PROMPT
Copy every line in which the string "this" occurs.
-------- RECORDS SHOWN --------
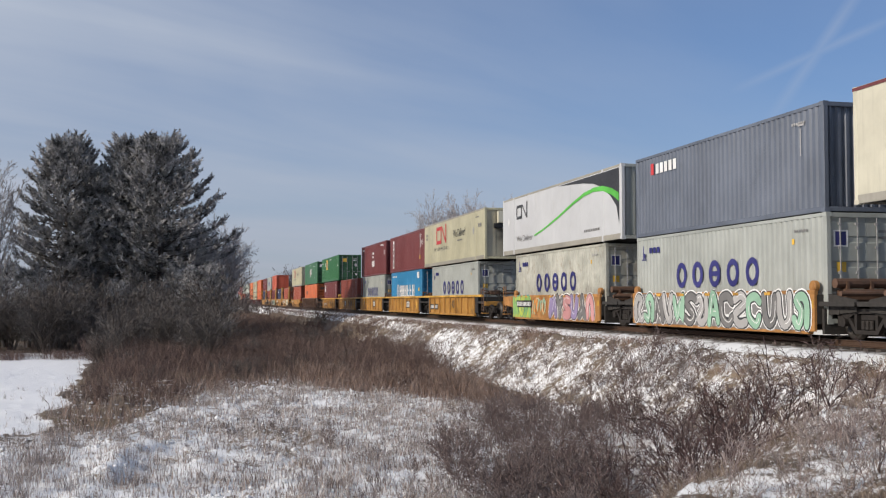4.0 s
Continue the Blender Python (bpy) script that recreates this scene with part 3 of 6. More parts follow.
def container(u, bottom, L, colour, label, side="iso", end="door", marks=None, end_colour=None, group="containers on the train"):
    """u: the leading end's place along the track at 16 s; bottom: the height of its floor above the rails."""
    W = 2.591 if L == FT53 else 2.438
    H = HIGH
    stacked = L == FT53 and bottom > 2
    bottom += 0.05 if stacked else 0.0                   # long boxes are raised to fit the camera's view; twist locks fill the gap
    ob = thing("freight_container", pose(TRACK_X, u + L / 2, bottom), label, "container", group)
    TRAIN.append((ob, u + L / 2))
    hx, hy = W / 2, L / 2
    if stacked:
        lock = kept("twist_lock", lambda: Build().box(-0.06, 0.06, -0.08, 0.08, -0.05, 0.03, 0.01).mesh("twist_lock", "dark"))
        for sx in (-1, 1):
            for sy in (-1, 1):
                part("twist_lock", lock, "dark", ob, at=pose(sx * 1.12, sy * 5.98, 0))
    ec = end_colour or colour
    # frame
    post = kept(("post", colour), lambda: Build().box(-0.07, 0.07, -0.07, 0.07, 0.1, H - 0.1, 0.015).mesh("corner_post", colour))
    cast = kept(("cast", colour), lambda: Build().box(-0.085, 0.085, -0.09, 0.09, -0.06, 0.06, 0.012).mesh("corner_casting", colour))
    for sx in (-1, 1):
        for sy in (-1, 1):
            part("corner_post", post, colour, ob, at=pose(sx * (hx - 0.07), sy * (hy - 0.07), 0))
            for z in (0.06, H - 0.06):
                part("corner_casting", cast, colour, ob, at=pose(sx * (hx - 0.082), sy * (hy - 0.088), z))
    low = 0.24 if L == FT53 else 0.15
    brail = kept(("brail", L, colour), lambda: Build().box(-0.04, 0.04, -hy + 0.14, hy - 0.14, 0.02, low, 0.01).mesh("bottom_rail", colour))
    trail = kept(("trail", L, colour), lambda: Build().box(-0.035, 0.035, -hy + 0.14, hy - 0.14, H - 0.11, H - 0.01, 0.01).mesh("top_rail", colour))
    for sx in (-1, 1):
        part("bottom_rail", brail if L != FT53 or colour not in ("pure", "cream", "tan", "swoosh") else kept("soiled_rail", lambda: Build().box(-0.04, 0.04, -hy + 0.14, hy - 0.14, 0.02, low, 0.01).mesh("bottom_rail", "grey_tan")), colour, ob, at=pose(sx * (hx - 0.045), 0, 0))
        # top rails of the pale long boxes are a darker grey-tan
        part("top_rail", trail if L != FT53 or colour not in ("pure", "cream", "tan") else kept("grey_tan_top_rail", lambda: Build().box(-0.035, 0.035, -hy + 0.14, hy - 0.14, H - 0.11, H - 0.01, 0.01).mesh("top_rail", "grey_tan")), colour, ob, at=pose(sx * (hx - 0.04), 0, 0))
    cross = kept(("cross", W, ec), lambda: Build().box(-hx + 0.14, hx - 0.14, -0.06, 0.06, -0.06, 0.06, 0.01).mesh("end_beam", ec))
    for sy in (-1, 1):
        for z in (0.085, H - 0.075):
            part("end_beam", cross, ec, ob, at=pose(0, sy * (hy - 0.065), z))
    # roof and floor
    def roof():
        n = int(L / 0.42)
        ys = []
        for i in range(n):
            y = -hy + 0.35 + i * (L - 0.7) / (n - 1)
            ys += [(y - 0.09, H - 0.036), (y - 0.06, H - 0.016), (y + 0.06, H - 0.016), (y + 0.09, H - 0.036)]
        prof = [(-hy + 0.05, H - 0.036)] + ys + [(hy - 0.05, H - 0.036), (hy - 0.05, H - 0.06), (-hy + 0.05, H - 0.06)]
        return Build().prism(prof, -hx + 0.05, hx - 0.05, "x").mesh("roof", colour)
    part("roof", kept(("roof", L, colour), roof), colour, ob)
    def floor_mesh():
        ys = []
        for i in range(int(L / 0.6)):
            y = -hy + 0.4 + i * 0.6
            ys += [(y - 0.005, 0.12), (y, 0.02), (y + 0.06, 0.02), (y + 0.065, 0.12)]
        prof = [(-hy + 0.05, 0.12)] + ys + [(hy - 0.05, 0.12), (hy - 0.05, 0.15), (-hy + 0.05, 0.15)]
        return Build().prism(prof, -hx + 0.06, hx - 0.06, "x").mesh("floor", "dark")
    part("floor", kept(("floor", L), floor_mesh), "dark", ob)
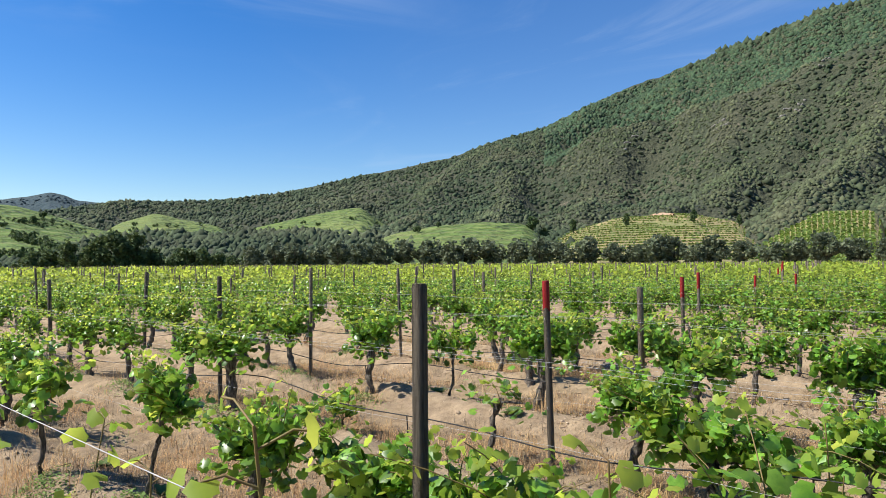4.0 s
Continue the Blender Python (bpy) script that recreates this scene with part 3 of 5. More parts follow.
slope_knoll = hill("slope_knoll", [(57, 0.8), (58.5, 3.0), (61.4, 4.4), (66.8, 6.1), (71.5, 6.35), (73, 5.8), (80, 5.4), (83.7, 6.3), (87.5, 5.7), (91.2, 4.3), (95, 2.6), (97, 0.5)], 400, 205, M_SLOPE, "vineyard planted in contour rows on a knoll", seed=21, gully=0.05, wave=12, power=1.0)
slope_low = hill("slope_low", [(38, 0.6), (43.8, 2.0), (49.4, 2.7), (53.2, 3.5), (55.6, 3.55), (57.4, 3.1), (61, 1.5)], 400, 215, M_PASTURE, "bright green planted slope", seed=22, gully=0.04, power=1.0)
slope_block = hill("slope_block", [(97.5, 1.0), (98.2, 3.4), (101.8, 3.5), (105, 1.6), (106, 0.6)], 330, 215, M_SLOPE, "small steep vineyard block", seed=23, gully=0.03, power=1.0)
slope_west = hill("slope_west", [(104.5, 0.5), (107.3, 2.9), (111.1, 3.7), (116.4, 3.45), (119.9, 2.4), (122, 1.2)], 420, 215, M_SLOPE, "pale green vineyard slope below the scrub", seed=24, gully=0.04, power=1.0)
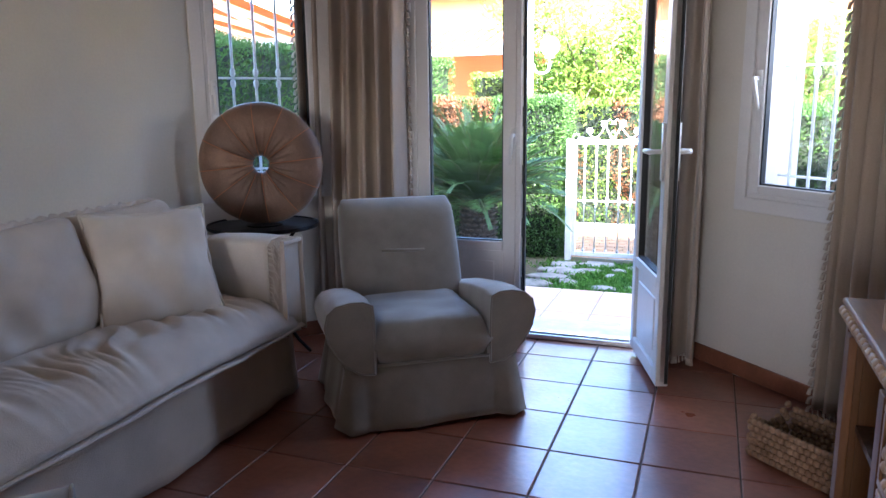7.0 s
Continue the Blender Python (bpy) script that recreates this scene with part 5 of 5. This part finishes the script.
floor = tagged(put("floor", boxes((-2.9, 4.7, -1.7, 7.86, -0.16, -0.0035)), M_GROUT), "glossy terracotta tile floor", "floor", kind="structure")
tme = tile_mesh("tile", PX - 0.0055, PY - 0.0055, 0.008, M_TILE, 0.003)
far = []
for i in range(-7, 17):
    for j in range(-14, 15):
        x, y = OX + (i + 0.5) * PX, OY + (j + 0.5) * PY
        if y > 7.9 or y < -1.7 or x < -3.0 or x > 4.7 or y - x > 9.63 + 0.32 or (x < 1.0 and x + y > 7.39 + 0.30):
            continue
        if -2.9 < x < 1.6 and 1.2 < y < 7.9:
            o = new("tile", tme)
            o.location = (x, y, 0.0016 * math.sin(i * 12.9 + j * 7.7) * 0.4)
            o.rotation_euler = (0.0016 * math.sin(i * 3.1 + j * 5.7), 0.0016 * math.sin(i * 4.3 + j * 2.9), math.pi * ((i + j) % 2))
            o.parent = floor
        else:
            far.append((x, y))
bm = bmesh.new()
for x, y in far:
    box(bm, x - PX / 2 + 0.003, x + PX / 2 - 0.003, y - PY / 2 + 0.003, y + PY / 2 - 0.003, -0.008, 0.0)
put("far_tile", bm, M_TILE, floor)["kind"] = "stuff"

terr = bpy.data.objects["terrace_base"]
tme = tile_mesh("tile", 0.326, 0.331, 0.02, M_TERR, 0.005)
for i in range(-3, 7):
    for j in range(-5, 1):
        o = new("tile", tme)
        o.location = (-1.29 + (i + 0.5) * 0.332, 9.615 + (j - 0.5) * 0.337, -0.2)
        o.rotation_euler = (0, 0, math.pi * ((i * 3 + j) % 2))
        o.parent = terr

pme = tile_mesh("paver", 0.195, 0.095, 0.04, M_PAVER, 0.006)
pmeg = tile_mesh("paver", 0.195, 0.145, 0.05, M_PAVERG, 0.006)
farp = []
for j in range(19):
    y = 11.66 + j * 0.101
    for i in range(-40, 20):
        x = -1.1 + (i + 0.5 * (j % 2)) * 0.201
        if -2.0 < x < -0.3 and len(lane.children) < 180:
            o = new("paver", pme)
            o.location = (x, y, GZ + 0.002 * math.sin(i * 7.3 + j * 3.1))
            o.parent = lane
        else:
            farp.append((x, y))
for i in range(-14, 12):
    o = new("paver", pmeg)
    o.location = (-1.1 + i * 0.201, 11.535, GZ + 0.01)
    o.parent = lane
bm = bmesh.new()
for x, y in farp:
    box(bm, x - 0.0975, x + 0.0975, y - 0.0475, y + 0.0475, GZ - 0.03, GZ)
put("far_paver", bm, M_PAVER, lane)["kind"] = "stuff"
--------
ANSWER IN FULL
Continue the Blender Python (bpy) script that recreates this scene with part 3 of 6. More parts follow.
Continue the Blender Python (bpy) script that recreates this scene with part 3 of 5. More parts follow.
Continue the Blender Python (bpy) script that recreates this scene with part 5 of 5. This part finishes the script.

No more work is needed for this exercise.